The solved problem. You prove the theorem you were chasing. But the real question, which you couldn’t see from below, is whether that theorem matters, connects to anything deeper, or opens new territory. Many solved problems turn out to be dead ends. The summit was a false one; the interesting mountain was adjacent.
There is also a specifically mathematical false peak worth naming: understanding every line of a proof, being able to reconstruct it, teach it, verify it, is not the same as understanding why it is true. The latter means seeing the proof as inevitable, finding the idea inside it. This gap between following and understanding is one of mathematics’ most treacherous false peaks.
The crowded peak.

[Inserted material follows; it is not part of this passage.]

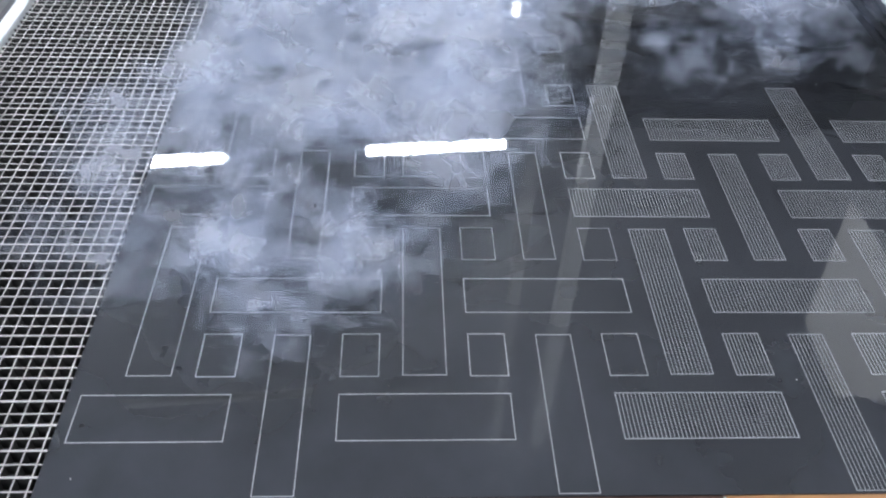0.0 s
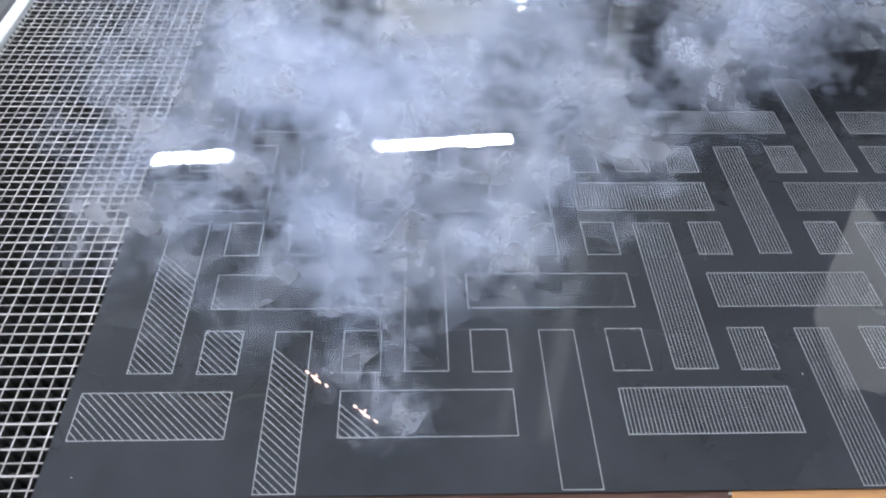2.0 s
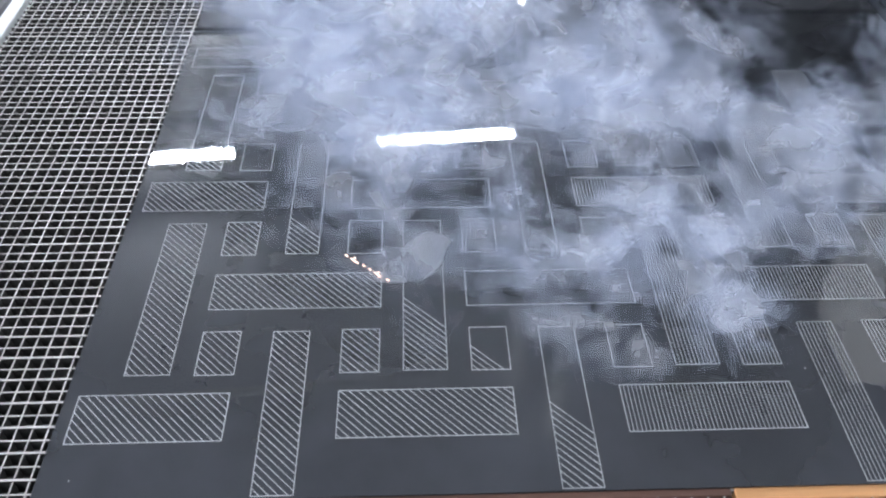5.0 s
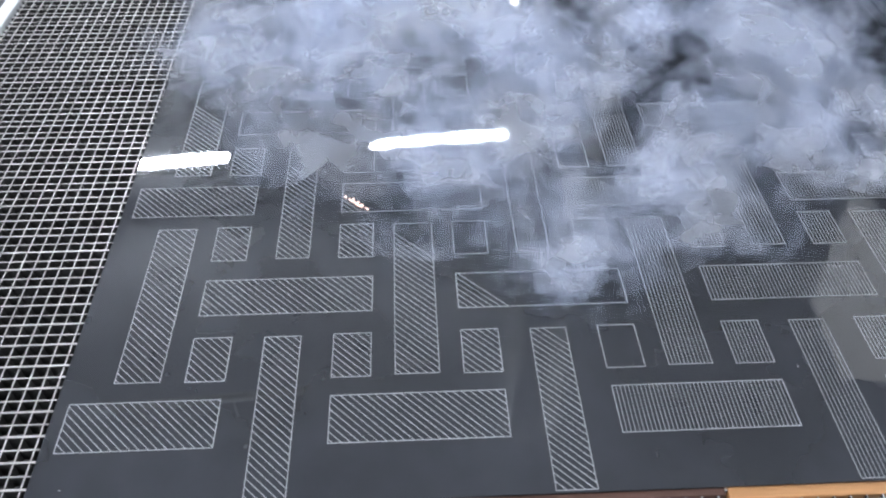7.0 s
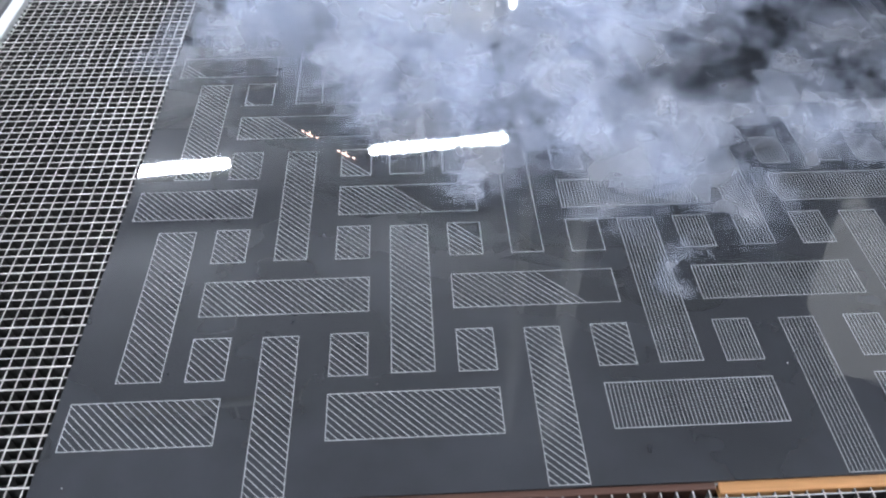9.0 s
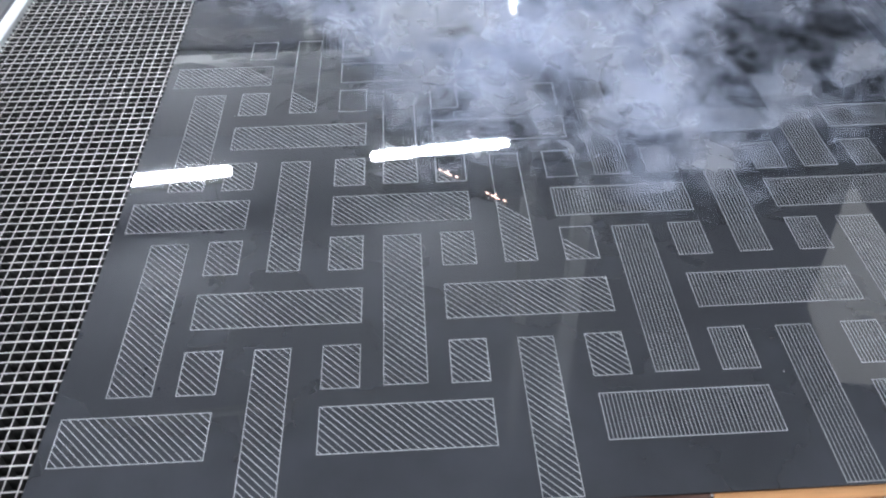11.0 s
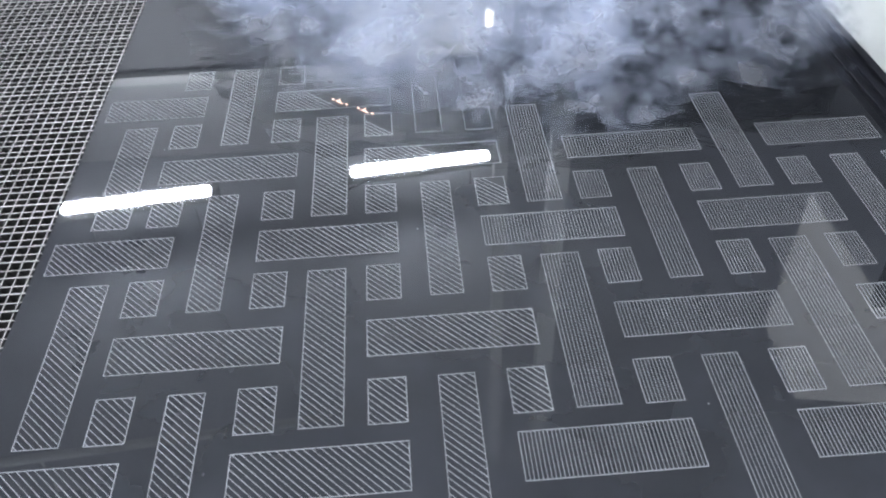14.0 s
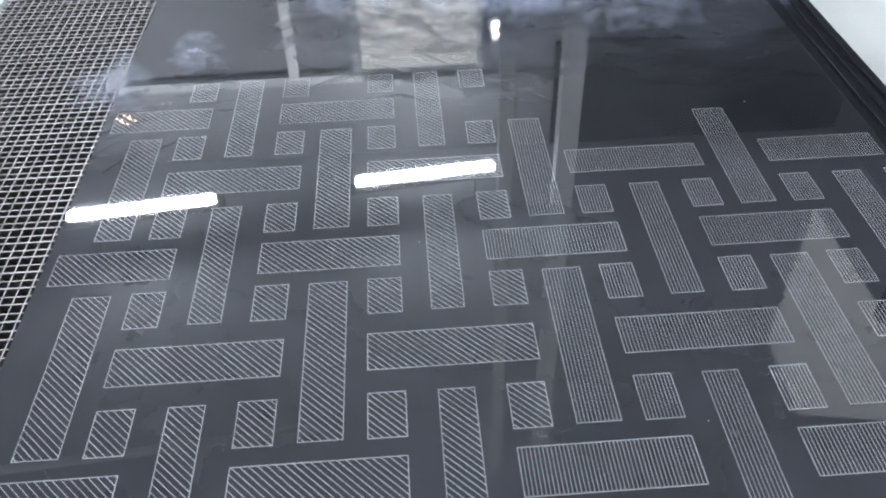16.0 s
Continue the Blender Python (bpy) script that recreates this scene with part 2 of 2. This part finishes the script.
part("lamp_glass", box(-0.03, -0.02, -0.075, 0.03, 0.02, 0.075, 0.012), BULB, w)
part("bracket", box(-0.045, 0.025, -0.09, 0.045, 0.3, 0.09, 0.004), WHITE, w)

# unseen milky sheet added over the bed's side to mirror a bright triangle
glare = thing("glare_sheet", "milky translucent sheet on stands, added to mirror a bright triangle in the plate", "guard", (0, 0, 0))
bm = bmesh.new()
tri = [(1.735, 1.31), (1.405, 0.80), (1.39, 0.56), (1.74, 0.50)]
bm.faces.new([bm.verts.new((x, y, TOP + 0.70)) for x, y in tri])
part("diffuser_sheet", bm, MILKY, glare)
for x, y in ((1.72, 0.54), (1.72, 0.84)):
    part("stand", box(x - 0.015, y - 0.015, TOP - 0.011, x + 0.015, y + 0.015, TOP + 0.70, 0.002), STEEL, glare)

# ---- the machine bed ----
XL, XR, Y0, Y1 = -1.05 * S, 15.12 * S, -1.27 * S, 1.9
bed = thing("machine_bed", "dark steel frame of the laser machine bed", "machine bed", (0, 0, 0))
part("tray", box(-0.56, -0.9, 0.30, 1.6, 2.1, 0.34), STEEL, bed, "black catch tray under the grating")
for x in (-0.5, 1.5):
    for y in (-0.85, 2.05):
        part("leg", box(x - 0.04, y - 0.04, 0, x + 0.04, y + 0.04, 0.30, 0.003), STEEL, bed)
part("side_wall", box(-0.60, -0.9, 0.30, -0.565, 2.1, TOP - 0.06), STEEL, bed)
part("white_rail", box(-5.64 * S, -0.9, TOP - 0.05, -5.32 * S, 2.1, TOP + 0.004, 0.003), WHITE, bed, "white painted edge rail")
part("front_wall", box(-0.56, -0.94, 0.30, 1.6, -0.905, TOP - 0.06), STEEL, bed)
part("back_wall", box(-0.56, 2.105, 0.30, 1.6, 2.14, TOP - 0.06), STEEL, bed)

chain = thing("edge_rail", "black ribbed rubber strip along the plate", "edge strip", (0, 0, 0))
part("base", box(XR + 0.004, -0.9, 0.30, 16.27 * S, 2.1, TOP - 0.012, 0.002), RUBBER, chain)
for i, (a, b, h) in enumerate(((15.2, 15.38, 0.004), (15.5, 15.6, 0.006), (15.78, 15.9, 0.006), (16.06, 16.26, 0.008))):
    part("rib", box(a * S, -0.9, TOP - 0.013, b * S, 2.1, TOP - 0.012 + h, 0.0015), RUBBER, chain)
cover = thing("side_cover", "light grey sheet metal cover beside the bed", "cover", (0, 0, 0))
part("panel", box(16.31 * S, -0.9, 0.05, 2.6, 2.3, TOP - 0.01, 0.004), COVER, cover)

batten = thing("wood_batten", "raw orange pine batten under the plate's front edge", "batten", (0, 0, 0))
part("strip", box(7.95 * S, -1.43 * S, TOP - 0.018, XR, -1.0 * S, TOP - 0.0045, 0.002), WOOD, batten)

# shadowed stretch of the front edge as its own piece, shade put into the brown
shaded = thing("shaded_batten", "dark brown batten under the plate's front edge, shade in its colour", "batten", (0, 0, 0))
part("strip", box(XL + 0.02, -1.36 * S, TOP - 0.025, 7.92 * S, -1.0 * S, TOP - 0.0045, 0.002), BROWN, shaded)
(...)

When many talented people are climbing hard toward the same thing, it looks like evidence that the summit is worth reaching. It may be. But crowds are also attracted to visible peaks, and visible peaks are sometimes false ones. The genuinely high terrain is sometimes quiet precisely because it looks unclimbable from standard approaches.
Can You See False Peaks Before You Arrive?

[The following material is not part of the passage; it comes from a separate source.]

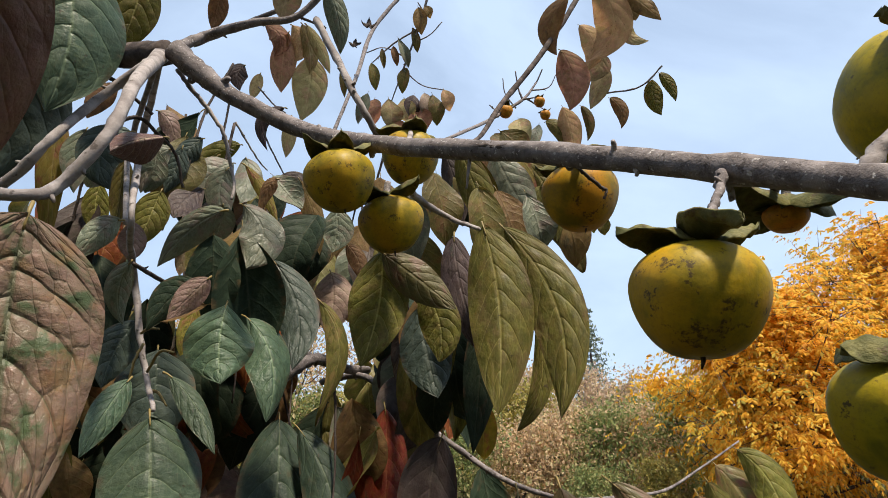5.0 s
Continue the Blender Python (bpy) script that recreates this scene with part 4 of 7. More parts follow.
branch("twig", [(0.151, 0.439, 2.180, 0.0034), (0.149, 0.448, 2.179, 0.0028), (0.150, 0.443, 2.151, 0.0024), (0.152, 0.448, 2.130, 0.0025), (0.150, 0.457, 2.111, 0.0026), (0.154, 0.459, 2.094, 0.0022), (0.155, 0.467, 2.073, 0.0022), (0.159, 0.475, 2.056, 0.0018), (0.161, 0.478, 2.042, 0.0016)], BARK_TWIG, 2)
branch("spur", [(0.1482, 0.4476, 2.1691, 0.0009), (0.1437, 0.4457, 2.1643, 0.0012), (0.1392, 0.4437, 2.1596, 0.0008)], BARK_TWIG, 0)
branch("spur", [(0.1500, 0.4443, 2.1392, 0.0009), (0.1471, 0.4432, 2.1386, 0.0012), (0.1441, 0.4422, 2.1380, 0.0008)], BARK_TWIG, 0)
branch("spur", [(0.1527, 0.4487, 2.1281, 0.0009), (0.1491, 0.4480, 2.1270, 0.0012), (0.1456, 0.4473, 2.1260, 0.0008)], BARK_TWIG, 0)
branch("spur", [(0.1496, 0.4568, 2.1107, 0.0009), (0.1448, 0.4568, 2.1082, 0.0012), (0.1400, 0.4564, 2.1056, 0.0008)], BARK_TWIG, 0)
branch("spur", [(0.1550, 0.4588, 2.0942, 0.0009), (0.1559, 0.4573, 2.0892, 0.0012), (0.1568, 0.4557, 2.0843, 0.0008)], BARK_TWIG, 0)
branch("spur", [(0.1545, 0.4677, 2.0717, 0.0009), (0.1511, 0.4689, 2.0677, 0.0012), (0.1477, 0.4700, 2.0637, 0.0008)], BARK_TWIG, 0)
branch("twig", [(0.132, 0.500, 2.211, 0.0026), (0.158, 0.516, 2.195, 0.0027), (0.189, 0.542, 2.180, 0.0026), (0.282, 0.736, 2.186, 0.0024)], BARK_DARK, 4)
branch("twig", [(0.193, 0.439, 2.164, 0.0024), (0.187, 0.412, 2.142, 0.0023), (0.181, 0.395, 2.123, 0.0019)], BARK_PALE, 2)
branch("spur", [(0.1884, 0.4306, 2.1563, 0.0010), (0.1804, 0.4270, 2.1532, 0.0013), (0.1725, 0.4232, 2.1501, 0.0009)], BARK_TWIG, 0)
branch("spur", [(0.1860, 0.4110, 2.1406, 0.0010), (0.1799, 0.4072, 2.1365, 0.0013), (0.1739, 0.4032, 2.1324, 0.0009)], BARK_TWIG, 0)
branch("twig", [(0.229, 0.454, 2.153, 0.0024), (0.224, 0.443, 2.134, 0.0021), (0.219, 0.433, 2.115, 0.0024), (0.214, 0.427, 2.102, 0.0027), (0.213, 0.419, 2.088, 0.0020), (0.207, 0.407, 2.064, 0.0018), (0.204, 0.400, 2.048, 0.0014)], BARK_TWIG, 2)
branch("twig", [(0.210, 0.422, 2.099, 0.0014), (0.198, 0.412, 2.092, 0.0015)], BARK_DARK, 1)
branch("branch", [(0.204, 0.525, 2.204, 0.0034), (0.258, 0.532, 2.191, 0.0038), (0.298, 0.526, 2.186, 0.0037), (0.342, 0.509, 2.191, 0.0035)], BARK, 2)
branch("branch", [(0.243, 0.466, 2.153, 0.0035), (0.277, 0.479, 2.156, 0.0035), (0.335, 0.493, 2.162, 0.0035)], BARK, 2)
branch("twig", [(0.264, 0.469, 2.146, 0.0025), (0.292, 0.472, 2.144, 0.0025), (0.324, 0.475, 2.140, 0.0025)], BARK_DARK, 1)
branch("twig", [(0.132, 0.455, 2.201, 0.0045), (0.143, 0.483, 2.215, 0.0040), (0.176, 0.511, 2.241, 0.0040), (0.194, 0.510, 2.253, 0.0024)], BARK_DARK, 3)
branch("twig", [(0.152, 0.397, 2.239, 0.0031), (0.153, 0.389, 2.255, 0.0034), (0.160, 0.386, 2.276, 0.0031), (0.177, 0.405, 2.353, 0.0034)], BARK_DARK, 3)
branch("twig", [(0.154, 0.389, 2.256, 0.0015), (0.145, 0.388, 2.258, 0.0015)], BARK_DARK, 1)
branch("limb", [(-0.733, 0.954, 2.121, 0.0120), (-0.768, 1.130, 2.096, 0.0134), (-0.747, 1.256, 2.061, 0.0149), (-0.629, 1.271, 2.044, 0.0139), (-0.524, 1.287, 2.014, 0.0128), (-0.481, 1.286, 2.041, 0.0096), (-0.384, 1.291, 2.066, 0.0075)], BARK_DARK, 5)
branch("limb", [(-0.770, 1.356, 2.220, 0.0138), (-0.723, 1.359, 2.262, 0.0129), (-0.650, 1.371, 2.307, 0.0121), (-0.611, 1.399, 2.345, 0.0115), (-0.586, 1.444, 2.367, 0.0109), (-0.549, 1.503, 2.355, 0.0090), (-0.519, 1.558, 2.357, 0.0076)], BARK, 4)
branch("twig", [(-0.653, 1.659, 2.348, 0.0077), (-0.516, 1.510, 2.340, 0.0062), (-0.417, 1.394, 2.275, 0.0050), (-0.322, 1.310, 2.215, 0.0045), (-0.239, 1.272, 2.162, 0.0038), (-0.174, 1.298, 2.136, 0.0030), (-0.121, 1.408, 2.121, 0.0028), (-0.032, 1.561, 2.114, 0.0027), (0.047, 1.669, 2.115, 0.0029), (0.135, 1.752, 2.150, 0.0024), (0.241, 1.839, 2.200, 0.0020)], BARK, 4)
branch("branch", [(-0.367, 1.387, 2.759, 0.0045), (-0.290, 1.622, 2.880, 0.0054), (-0.230, 1.826, 3.094, 0.0071), (-0.107, 1.975, 3.341, 0.0089), (0.034, 2.110, 3.636, 0.0088), (0.122, 2.162, 3.840, 0.0092)], BARK_DARK, 3)
branch("twig", [(-0.378, 1.746, 2.959, 0.0045), (-0.309, 2.457, 3.409, 0.0067), (-0.173, 2.628, 3.588, 0.0061), (-0.107, 2.702, 3.713, 0.0038)], BARK, 2)
branch("twig", [(0.104, 2.215, 3.325, 0.0029), (0.222, 2.223, 3.342, 0.0029), (0.300, 2.213, 3.406, 0.0029)], BARK_DARK, 1)
branch("twig", [(-0.772, 1.967, 3.116, 0.0053), (-0.782, 2.255, 3.543, 0.0075), (-0.782, 2.459, 3.902, 0.0085), (-0.665, 2.590, 4.205, 0.0091)], BARK, 2)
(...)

Yes! But only if viewed from a different angle. A false peak is only false from one approach. From the side, or from high enough above, the true topology is visible. The same principle applies in research.

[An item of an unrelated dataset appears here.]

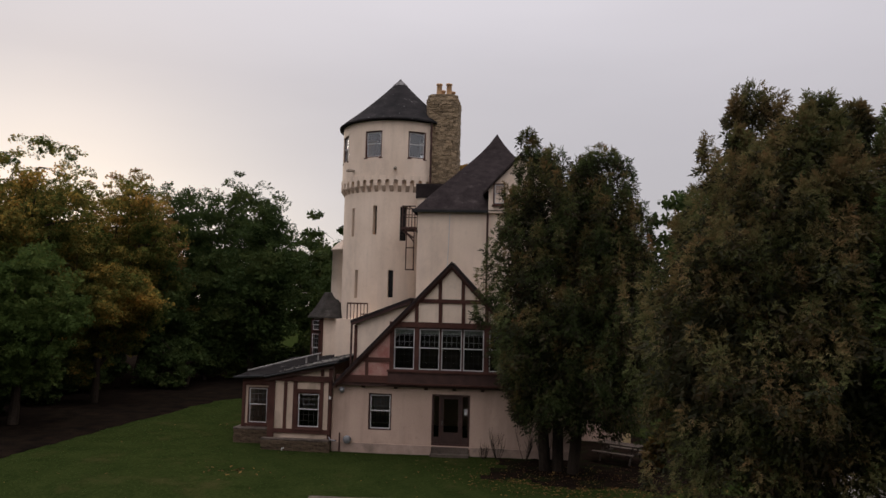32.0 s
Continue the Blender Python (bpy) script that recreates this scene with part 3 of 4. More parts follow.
box(bm, 0.57, 0.022, 1.30, 0.69, 0.027, 1.55)
part("paper_notice", bm, WHITE, door, "white paper notice on the glass")
bm = bmesh.new()
box(bm, -0.74, -0.42, -0.4, 0.88, -0.003, 0.06)
box(bm, -0.72, -0.14, 0.06, 0.86, -0.004, 0.30)
bmesh.ops.bevel(bm, geom=bm.edges[:], offset=0.015, segments=1, affect="EDGES")
part("door_step", bm, STEPSTONE, house, "worn concrete step under the door")

# gable storey over the door
GX, GZ, GF = 4.98, 7.98, 2.70
def rake(x):
    return GZ - abs(x) * (GZ - GF) / GX
bm = bmesh.new()
prism(bm, [(-2.70, 5.27), (2.75, 5.27), (0.0, GZ - 0.14)], "y", -0.18, 0.05)
part("gable_panel", bm, STUCCO, house, "cream stucco panels between brown timbers")
bm = bmesh.new()
prism(bm, [(-4.62, 3.1), (-2.50, 3.1), (-2.50, rake(-2.5) - 0.05)], "y", -0.18, 0.05)
part("gable_panel", bm, PINK, house, "weathered panels washed with faded red paint")
bm = bmesh.new()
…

Talk to people who have already passed through. This is the simplest method, and the most underused. Someone who finished their PhD five years ago, or solved a problem adjacent to yours, has already seen what is on the other side of your current “summit.” They can tell you whether it opens into new territory or drops into a plateau. We tend to talk to peers, people at the same elevation, rather than seeking out those with a different vantage. That’s the wrong habit.
Read the literature historically, not just currently. Most mathematicians read forward, for example by following the arXiv to see what’s the latest? But reading backward reveals the false peaks others climbed and quietly abandoned. When a line of research simply stops appearing in papers, that silence is informative. Someone reached that summit and found nothing beyond it. The absence of follow-up papers is data.
Ask what the completed result would mean. Before committing deeply to a direction, try to vividly imagine the completed theorem in hand. Then ask: who would care? What becomes possible that wasn’t before? What new questions does it open? If the answers are thin, you may be looking at a false peak. Real summits open onto new landscapes.
Look from an adjacent field. This is the intellectual equivalent of walking around the mountain. Mathematicians from adjacent areas, or physicists, theoretical computer scientists, economists, often immediately see that the “summit” a community is climbing toward is not the highest point in the landscape. They haven’t inherited the approach that makes the false peak look like the real one.
The Grothendieck Principle. Grothendieck described his method as refusing to attack problems directly, instead transforming the landscape until the problem became trivially visible. He wasn’t climbing to the peak. He was redrawing the map until the peak was at sea level. This is the most radical form of angle-shifting: it doesn’t reveal that your peak is false; it dissolves the mountain entirely.
What To Do When You Arrive at One
Some false peaks cannot be seen in advance. This is because the terrain beyond them doesn’t exist yet. In a young field, or at a genuine frontier, no one has been on the other side. You couldn’t have known.
In that case, and indeed in most cases, what matters is how you respond.
Don’t treat the disorientation as failure. The vertigo of arriving at a false peak and seeing more mountain ahead is not evidence that you chose wrong. It is the honest experience of a real frontier. Researchers who navigate it best have anticipated it and don’t interpret it as evidence that they are lost.
Hold your summits lightly. Commit to a climb without being certain it’s the final one. Build transferable skills, ways of thinking, habits of mind, mathematical taste, rather than peak-specific techniques. If the summit turns out to be false, you won’t be stranded.
Let the new view reorient you. When you arrive at a false peak, you are standing somewhere you have never been. The view, even if it reveals more mountain, reveals it from closer. Use that. The false peak is, among other things, a better observation point than where you started.
The researchers who navigate careers with the most sustained creativity seem to share one trait: they are more attached to the landscape than to any particular summit. The question that drives them isn’t “can I reach the top of this?” but “what is the actual shape of this terrain?” That orientation naturally produces the lateral movement, the willingness to look sideways, to walk around the mountain, that reveals false peaks before you’ve spent years climbing them.
Mathematics is full of real summits. The task is not to avoid the false ones, that is often impossible, but to remain oriented toward the landscape rather than the peak, so that when you crest a ridge and see more mountain, you feel something closer to curiosity than despair.
The view is always better from higher up. Even if it’s not the top.